Her carefulness in guarding her sister from ever hearing Willoughby’s name mentioned, was not thrown away. Marianne, though without knowing it herself, reaped all its advantage; for neither Mrs. Jennings, nor Sir John, nor even Mrs. Palmer herself, ever spoke of him before her. Elinor wished that the same forbearance could have extended towards herself, but that was impossible, and she was obliged to listen day after day to the indignation of them all.

   Sir John could not have thought it possible. “A man of whom he had always had such reason to think well! Such a good-natured fellow! He did not believe there was a bolder rider in England! It was an unaccountable business. He wished him at the devil with all his heart. He would not speak another word to him, meet him where he might, for all the world! No, not if it were to be by the side of Barton covert, and they were kept waiting for two hours together. Such a scoundrel of a fellow! such a deceitful dog! It was only the last time they met that he had offered him one of Folly’s puppies! and this was the end of it!”

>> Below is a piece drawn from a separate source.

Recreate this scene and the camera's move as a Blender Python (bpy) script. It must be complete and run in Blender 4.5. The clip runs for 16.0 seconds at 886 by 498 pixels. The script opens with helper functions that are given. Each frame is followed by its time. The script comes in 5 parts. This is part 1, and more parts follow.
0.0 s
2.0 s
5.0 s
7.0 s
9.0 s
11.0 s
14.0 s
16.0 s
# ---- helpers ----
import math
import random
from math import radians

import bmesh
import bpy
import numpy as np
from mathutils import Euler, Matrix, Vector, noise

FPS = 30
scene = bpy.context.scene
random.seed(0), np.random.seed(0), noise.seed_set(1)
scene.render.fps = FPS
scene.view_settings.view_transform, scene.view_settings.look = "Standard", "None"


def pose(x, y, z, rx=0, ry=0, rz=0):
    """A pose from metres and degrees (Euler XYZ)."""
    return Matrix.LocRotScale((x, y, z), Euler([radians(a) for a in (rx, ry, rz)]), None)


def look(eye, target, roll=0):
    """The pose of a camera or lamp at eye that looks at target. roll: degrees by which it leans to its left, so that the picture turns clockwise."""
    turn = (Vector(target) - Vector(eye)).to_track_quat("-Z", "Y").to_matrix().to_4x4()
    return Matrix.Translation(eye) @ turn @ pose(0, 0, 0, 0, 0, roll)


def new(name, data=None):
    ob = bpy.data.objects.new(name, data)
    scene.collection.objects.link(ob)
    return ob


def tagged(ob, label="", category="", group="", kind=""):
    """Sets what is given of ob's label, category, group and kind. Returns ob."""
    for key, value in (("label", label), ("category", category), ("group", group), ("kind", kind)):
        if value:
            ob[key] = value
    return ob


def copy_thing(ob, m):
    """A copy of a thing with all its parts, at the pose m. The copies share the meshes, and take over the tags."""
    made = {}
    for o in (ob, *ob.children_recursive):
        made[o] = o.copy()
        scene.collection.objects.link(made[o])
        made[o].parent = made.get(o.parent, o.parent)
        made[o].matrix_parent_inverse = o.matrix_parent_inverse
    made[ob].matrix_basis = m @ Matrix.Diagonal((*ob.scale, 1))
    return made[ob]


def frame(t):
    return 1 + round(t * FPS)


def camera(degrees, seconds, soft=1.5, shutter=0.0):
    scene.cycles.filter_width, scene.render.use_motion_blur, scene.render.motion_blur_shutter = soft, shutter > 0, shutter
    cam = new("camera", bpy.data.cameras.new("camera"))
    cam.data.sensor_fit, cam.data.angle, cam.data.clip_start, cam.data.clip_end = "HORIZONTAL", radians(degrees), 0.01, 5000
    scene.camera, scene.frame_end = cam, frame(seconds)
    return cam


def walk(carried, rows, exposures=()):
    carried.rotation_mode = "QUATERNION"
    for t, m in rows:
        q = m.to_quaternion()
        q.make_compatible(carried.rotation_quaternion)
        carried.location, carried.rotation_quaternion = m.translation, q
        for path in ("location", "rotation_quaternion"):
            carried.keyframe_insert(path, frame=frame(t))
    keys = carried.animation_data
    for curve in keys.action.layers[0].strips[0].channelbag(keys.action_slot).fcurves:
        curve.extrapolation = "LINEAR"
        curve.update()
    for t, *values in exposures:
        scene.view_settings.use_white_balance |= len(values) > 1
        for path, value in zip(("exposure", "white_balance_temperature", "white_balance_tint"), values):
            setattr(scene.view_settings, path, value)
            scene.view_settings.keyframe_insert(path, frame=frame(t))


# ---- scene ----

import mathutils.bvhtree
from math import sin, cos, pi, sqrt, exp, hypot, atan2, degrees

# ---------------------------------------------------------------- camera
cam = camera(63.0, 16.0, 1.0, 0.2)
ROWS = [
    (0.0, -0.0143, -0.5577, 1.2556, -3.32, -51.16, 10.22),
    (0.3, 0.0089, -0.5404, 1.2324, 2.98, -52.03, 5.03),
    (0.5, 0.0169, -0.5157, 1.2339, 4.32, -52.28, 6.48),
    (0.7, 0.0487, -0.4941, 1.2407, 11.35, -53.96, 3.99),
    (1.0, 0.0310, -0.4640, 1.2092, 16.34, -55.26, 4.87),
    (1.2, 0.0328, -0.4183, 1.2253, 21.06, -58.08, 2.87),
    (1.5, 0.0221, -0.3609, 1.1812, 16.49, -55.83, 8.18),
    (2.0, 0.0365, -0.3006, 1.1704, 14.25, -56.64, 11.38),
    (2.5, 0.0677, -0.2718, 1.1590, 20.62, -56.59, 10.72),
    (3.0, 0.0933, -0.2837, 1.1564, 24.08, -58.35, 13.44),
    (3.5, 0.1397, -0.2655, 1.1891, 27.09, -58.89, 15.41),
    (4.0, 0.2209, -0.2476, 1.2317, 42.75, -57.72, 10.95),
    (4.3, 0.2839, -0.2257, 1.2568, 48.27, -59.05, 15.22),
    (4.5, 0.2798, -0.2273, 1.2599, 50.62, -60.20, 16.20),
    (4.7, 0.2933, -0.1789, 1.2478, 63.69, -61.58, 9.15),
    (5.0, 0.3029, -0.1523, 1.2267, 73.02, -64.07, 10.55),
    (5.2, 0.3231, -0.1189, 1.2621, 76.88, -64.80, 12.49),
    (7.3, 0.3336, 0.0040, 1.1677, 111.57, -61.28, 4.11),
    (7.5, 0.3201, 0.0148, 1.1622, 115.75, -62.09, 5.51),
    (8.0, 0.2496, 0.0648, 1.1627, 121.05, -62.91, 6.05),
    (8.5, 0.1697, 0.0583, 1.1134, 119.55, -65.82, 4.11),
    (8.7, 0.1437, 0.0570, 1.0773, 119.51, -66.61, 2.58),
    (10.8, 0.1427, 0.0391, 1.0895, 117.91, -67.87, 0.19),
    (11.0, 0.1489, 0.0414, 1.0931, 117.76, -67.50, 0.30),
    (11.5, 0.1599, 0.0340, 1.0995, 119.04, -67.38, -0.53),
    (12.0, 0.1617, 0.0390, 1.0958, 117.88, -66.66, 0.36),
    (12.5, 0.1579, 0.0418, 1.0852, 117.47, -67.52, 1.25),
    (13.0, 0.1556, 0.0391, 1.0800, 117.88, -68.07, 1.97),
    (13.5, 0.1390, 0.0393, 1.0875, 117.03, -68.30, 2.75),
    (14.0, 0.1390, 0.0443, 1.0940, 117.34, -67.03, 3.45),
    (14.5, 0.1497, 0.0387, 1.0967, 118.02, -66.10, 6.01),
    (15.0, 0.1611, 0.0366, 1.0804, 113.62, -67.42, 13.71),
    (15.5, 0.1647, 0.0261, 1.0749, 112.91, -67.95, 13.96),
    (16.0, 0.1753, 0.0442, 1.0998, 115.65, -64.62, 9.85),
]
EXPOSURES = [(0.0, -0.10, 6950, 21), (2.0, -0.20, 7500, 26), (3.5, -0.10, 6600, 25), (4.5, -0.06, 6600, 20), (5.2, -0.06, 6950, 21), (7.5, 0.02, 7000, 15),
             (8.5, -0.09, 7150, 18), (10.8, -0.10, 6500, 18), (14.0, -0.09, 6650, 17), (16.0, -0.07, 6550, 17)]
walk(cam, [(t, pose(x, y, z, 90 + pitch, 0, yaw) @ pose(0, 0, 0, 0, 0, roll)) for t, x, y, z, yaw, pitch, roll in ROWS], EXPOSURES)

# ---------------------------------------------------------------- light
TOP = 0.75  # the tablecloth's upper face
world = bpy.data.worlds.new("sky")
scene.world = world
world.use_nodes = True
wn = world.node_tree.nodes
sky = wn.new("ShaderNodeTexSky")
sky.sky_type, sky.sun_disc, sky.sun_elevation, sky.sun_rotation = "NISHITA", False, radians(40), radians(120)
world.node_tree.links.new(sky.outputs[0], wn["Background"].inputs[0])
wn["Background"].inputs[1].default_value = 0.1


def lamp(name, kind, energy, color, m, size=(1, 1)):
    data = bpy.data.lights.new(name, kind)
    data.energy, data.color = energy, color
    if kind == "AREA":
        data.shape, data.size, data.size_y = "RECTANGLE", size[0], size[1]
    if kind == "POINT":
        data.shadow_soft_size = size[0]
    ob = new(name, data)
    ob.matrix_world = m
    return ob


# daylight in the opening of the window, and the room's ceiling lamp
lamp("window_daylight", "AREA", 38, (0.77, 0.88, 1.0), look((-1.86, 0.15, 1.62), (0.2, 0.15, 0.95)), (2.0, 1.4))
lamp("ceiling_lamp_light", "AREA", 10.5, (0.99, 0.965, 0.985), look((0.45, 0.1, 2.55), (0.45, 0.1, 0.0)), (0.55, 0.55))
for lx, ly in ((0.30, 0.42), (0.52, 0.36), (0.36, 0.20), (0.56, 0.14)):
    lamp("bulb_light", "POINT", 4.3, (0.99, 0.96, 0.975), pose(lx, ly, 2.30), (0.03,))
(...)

Here we have Sir John  with his rather servile looking groom, chatting amiably to Willoughby ,about the next litter one of his hounds. Typical of Jane Austen, she reveals the essential nature of the man in his enthusiasms. Sir John is a typical country gentleman who no doubt hunted, shot and fished. His disgust at Willoughby’s behaviour, is  now revealed, and is couched in his own terms of reference.  Folly’s puppy had, in his opinion, a great escape, comparable to Marianne’s. And this is of course not the first time Sir John  reacted in this way. When asked by Marianne about Willoughby’s character when they first met, Sir John could only wax lyrical about Willoughby’s pointer:

And is that all you can say for him?” cried Marianne, indignantly. “But what are his manners on more intimate acquaintance? What his pursuits, his talents and genius?”

   Sir John was rather puzzled.

   “Upon my soul,” said he, “I do not know much about him as to all that. But he is a pleasant, good humoured fellow, and has got the nicest little black bitch of a pointer I ever saw. Was she out with him to-day?”

   But Marianne could no more satisfy him as to the colour of Mr. Willoughby’s pointer than he could describe to her the shades of his mind.

Chapter 9.

The third and final illustration this week, is another humorous one:

Here we have a glimpse of Nancy Steele’s “beau”, The Doctor, Dr Davies,who had accompanied Nancy and Lucy to London in a postchaise:

 “Well, my dear,” said Mrs. Jennings, “and how did you travel?”

   “Not in the stage, I assure you,” replied Miss Steele, with quick exultation; “we came post all the way, and had a very smart beau to attend us. Dr. Davies was coming to town, and so we thought we’d join him in a post-chaise; and he behaved very genteelly, and paid ten or twelve shillings more than we did.”

   “Oh, oh!” cried Mrs. Jennings; “very pretty, indeed! and the Doctor is a single man, I warrant you.”

   “There now,” said Miss Steele, affectedly simpering, “everybody laughs at me so about the Doctor, and I cannot think why. My cousins say they are sure I have made a conquest; but for my part I declare I never think about him from one hour’s end to another. ‘Lord! here comes your beau, Nancy,’ my cousin said t’other day, when she saw him crossing the street to the house. ‘My beau, indeed!’ said I, ‘I cannot think who you mean. The Doctor is no beau of mine.'”

   “Aye, aye, that is very pretty talking — but it won’t do — the Doctor is the man, I see.”

   “No, indeed!” replied her cousin, with affected earnestness, “and I beg you will contradict it, if you ever hear it talked of.”

   Mrs. Jennings directly gave her the gratifying assurance that she certainly would not , and Miss Steele was made completely happy.

I love the simpering Nancy and the ever so slightly disapproving Lucy in this illustration. It has a lively feel, with the ostler’s men taking down the luggage from the post-chaise behind them. As ever I feel that Thompson works best when he can illustrate an amusing passage. What do you think?